The imminent publication of a collection of early verse written by Eliot, including some sordid limericks, has brought the poet's questionable personal foibles back into debate. The Faber collection, called Inventions of The March Hare and edited by Christopher Ricks at the request of Eliot's widow, Valerie, contains a series of misogynist, racist and crude rhymes written for his friends back in 1914 by the twenty-something Eliot. They may well have jeopardised the near-liturgical status of his later spiritual poems; they have certainly divided contemporary poets and academics.

Some consider everything ever written by an acclaimed literary figure is fair game for criticism. Others think juvenilia is best left at the back of the drawer.

Jon Stallworthy, poet and Oxford professor of English, is irritated when critics fail to distinguish between private writing and work meant for publication.

"There are those who would quite happily dethrone some elevated person because they find he or she has given expression to something they find objectionable," he said.

"It is crucial the context is explained," said Stallworthy, who has edited his own collection of the early work of famous poets.

But Tom Paulin, poet and critic, favours a more rounded picture of an author. "Writing is an experience of failure, so it is all part of the whole picture.

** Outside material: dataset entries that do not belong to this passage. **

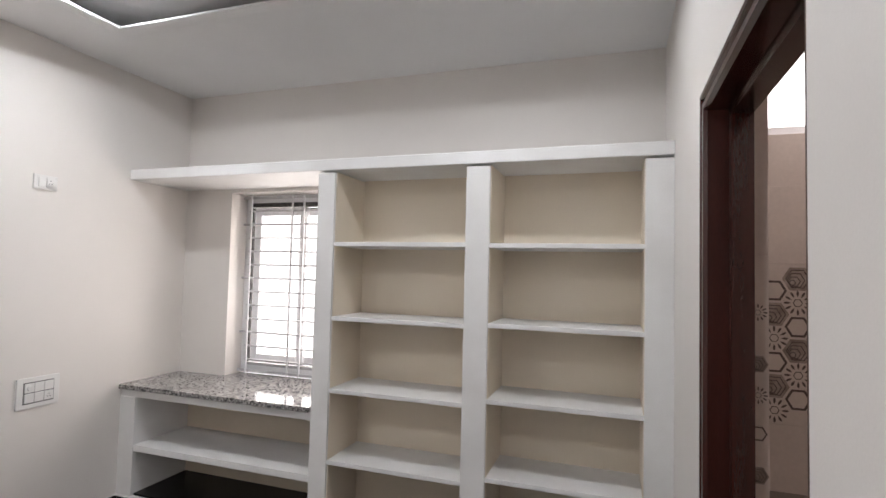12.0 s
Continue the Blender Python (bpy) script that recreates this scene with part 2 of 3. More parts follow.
def mesh_of(name, bm, material, smooth=False):
    bmesh.ops.recalc_face_normals(bm, faces=bm.faces)
    me = bpy.data.meshes.new(name)
    bm.to_mesh(me)
    bm.free()
    me.materials.append(material)
    if smooth:
        for p in me.polygons:
            p.use_smooth = True
    return me


def part(name, bm, material, parent, label="", smooth=False):
    ob = new(name, mesh_of(name, bm, material, smooth))
    ob.parent = parent
    if label:
        tagged(ob, label)
    return ob


def single(name, bm, material, label, category, group="", kind="", smooth=False):
    return tagged(new(name, mesh_of(name, bm, material, smooth)), label, category, group, kind)


def thing(name, label, category, group="", kind="", m=None):
    ob = new(name)
    ob.empty_display_size = 0.1
    if m is not None:
        ob.matrix_world = m
    return tagged(ob, label, category, group, kind)


def structure(name, bm, material, label, category):
    return single(name, bm, material, label, category, kind="structure")


# ---- the room: walls, floor, ceiling ----
H = 2.79            # lower ceiling
TOP = 3.05          # top of the walls
FRONT = 3.475       # front of the built-in shelves
RIGHT = 3.94        # wall behind them
BATH = -3.25        # wall with the bathroom door
structure("wall_far", boxes((-0.13, 0.0, -0.02, 4.18, 0.16, TOP)), PAINT, "plain cream painted wall with smooth plaster", "wall")
structure("wall_left", boxes((-0.13, -3.53, -0.02, 0.0, 0.0, TOP)), PAINT, "plain cream painted partition wall", "wall")
structure("column", boxes((0.0, -0.372, 0.0, 0.112, 0.0, H), bevel=0.004), PAINT, "cream painted column in the room corner", "column")
WY0, WY1, WZ0, WZ1 = -0.403, -1.36, 0.755, 2.075
structure("wall_right", boxes((RIGHT, WY0, -0.02, 4.18, 0.0, TOP), (RIGHT, BATH - 0.12, -0.02, 4.18, WY1, TOP),
                              (RIGHT, WY1, -0.02, 4.18, WY0, WZ0), (RIGHT, WY1, WZ1, 4.18, WY0, TOP)),
          PAINT, "cream painted wall with a deep window opening", "wall")
# bathroom wall with the door opening, and the slightly thicker pier beside it
BX0, BX1, BZ = 1.75, 2.69, 2.10
structure("wall_bathroom", boxes((BX1, BATH - 0.12, -0.02, RIGHT, BATH, TOP), (BX0, BATH - 0.12, BZ, BX1, BATH, TOP)),
          PAINT, "white painted wall beside the bathroom door", "wall")
structure("wall_pier", boxes((1.30, -3.42, -0.02, BX0, -3.235, TOP), bevel=0.004), PAINT, "white painted plaster pier beside the bathroom door", "wall")
# entrance wall
EX0, EX1, EZ = 0.215, 1.122, 2.16
EY0, EY1 = -3.53, -3.42
structure("wall_entrance", boxes((0.0, EY0, -0.02, EX0, EY1, TOP), (EX1, EY0, -0.02, 1.66, EY1, TOP), (EX0, EY0, EZ, EX1, EY1, TOP)),
          PAINT, "cream painted wall round the room door", "wall")

# ceiling: lower ring with a cove, upper slab with raised squares
TX0, TX1, TY0, TY1 = 0.405, 2.935, -2.85, -0.512
UP = 2.872
cb = boxes((0.0, TY1, H, RIGHT, 0.0, H + 0.009), (0.0, -3.42, H, RIGHT, TY0, H + 0.009),
           (0.0, TY0, H, TX0, TY1, H + 0.009), (TX1, TY0, H, RIGHT, TY1, H + 0.009))
structure("ceiling", cb, CEIL, "white painted false ceiling with a recessed tray", "ceiling")
trim_outline = [(-0.080, 0), (-0.080, -0.006), (-0.060, -0.008), (-0.052, -0.013), (-0.018, -0.012), (0.006, -0.009), (0.010, -0.005), (0.008, 0.001), (-0.080, 0.007)]
tb = bmesh.new()
extrude(tb, trim_outline, Matrix(((0, 0, 1, TX0), (-1, 0, 0, TY1), (0, 1, 0, H + 0.001), (0, 0, 0, 1))), TX1 - TX0)
extrude(tb, trim_outline, Matrix(((0, 0, 1, TX0), (1, 0, 0, TY0), (0, 1, 0, H + 0.001), (0, 0, 0, 1))), TX1 - TX0)
extrude(tb, trim_outline, Matrix(((1, 0, 0, TX0), (0, 0, 1, TY0), (0, 1, 0, H + 0.001), (0, 0, 0, 1))), TY1 - TY0)
extrude(tb, trim_outline, Matrix(((-1, 0, 0, TX1), (0, 0, 1, TY0), (0, 1, 0, H + 0.001), (0, 0, 0, 1))), TY1 - TY0)
structure("cove_trim", tb, CEIL, "white plaster moulding round the ceiling tray", "trim")
C = 0.14
# cove sides, darkened by colour to read as unlit
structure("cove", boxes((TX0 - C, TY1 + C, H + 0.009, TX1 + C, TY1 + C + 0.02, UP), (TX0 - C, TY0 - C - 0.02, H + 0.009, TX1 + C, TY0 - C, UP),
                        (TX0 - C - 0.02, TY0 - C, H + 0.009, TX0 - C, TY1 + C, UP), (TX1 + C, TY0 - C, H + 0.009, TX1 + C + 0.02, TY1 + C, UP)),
          COVE_SHADE, "sides of the light cove, coloured near black for its shade", "cove")
ub = boxes((-0.05, -3.5, UP, 4.1, 0.1, UP + 0.06))
box(ub, 1.275, -2.09, UP - 0.032, 2.04, -1.33, UP + 0.04, bevel=0.0305)
for lx, ly in LED:
    box(ub, lx - 0.13, ly - 0.13, UP - 0.012, lx + 0.13, ly + 0.13, UP + 0.03, bevel=0.0118)
structure("ceiling_upper", ub, CEIL, "white upper ceiling with faint raised squares", "ceiling")


def led_lamp(lx, ly):
    t = thing("ceiling_light", "round white recessed LED ceiling light, switched on", "ceiling light", "LED lights of the ceiling tray",
              m=Matrix.Translation((lx, ly, UP - 0.012)))
    ring = [(0.074, 0.0), (0.082, 0.0), (0.083, -0.002), (0.080, -0.005), (0.074, -0.006), (0.073, -0.003)]
    part("bezel", lathe(bmesh.new(), ring, Matrix.Identity(4), 36), UPVC, t, smooth=True)
    part("diffuser", lathe(bmesh.new(), [(0.0725, -0.001), (0.0725, -0.010), (0.066, -0.016), (0.045, -0.020), (0.015, -0.022)], Matrix.Identity(4), 36), LED_GLOW, t, "glowing white diffuser")
    return t


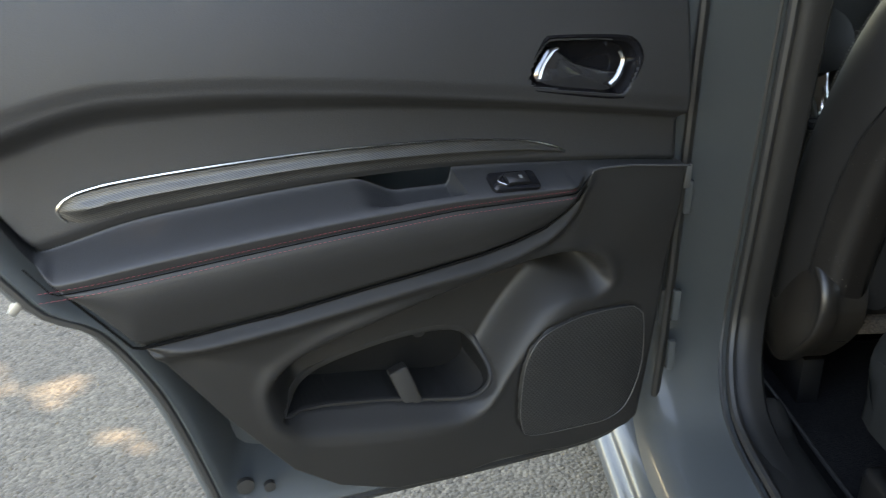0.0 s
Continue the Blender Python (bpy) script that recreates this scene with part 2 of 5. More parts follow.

If you are interested in an author, anything they write is going to be of interest to you.

"Everyone has their own idea of an author. Reputations should have stretch and flexibility in them. They change over time."

Peter Porter, poet, journalist and reviewer, puts the onus on the writer. "If you wish the things you have written not to see the light of day, then it's up to you to suppress them. Philip Larkin could have destroyed his early work himself if he was that worried.

"The case of Eliot is rather different though, because he did give away the notebook a long time ago. While he was almost saintly at the end of his life, at the beginning he was savage.

"Like a lot of serious-minded people, he had a slightly playful, scatological element. Solemn critics don't realise the games-playing element in literature."

Porter believes there are juvenile elements in the poetry of many greats. Shelley's entire works, he argues, could be considered juvenilia. "Auden's juvenilia were interesting because they were mostly quite inept and then suddenly, in the middle of all the inept ones, there was a good one. He had matured."

Andrew Motion, poet and Larkin biographer, is struck by the contradictory voices in early Eliot. "The mature and courtly and deeply orthodox Eliot is there unquestionably intertwined with the wilder more subversive person who gets the upper hand in The Waste Land.

Stallworthy offers an explanation for our interest. "A supreme artist is rather miraculous and we are all rather curious about miracles."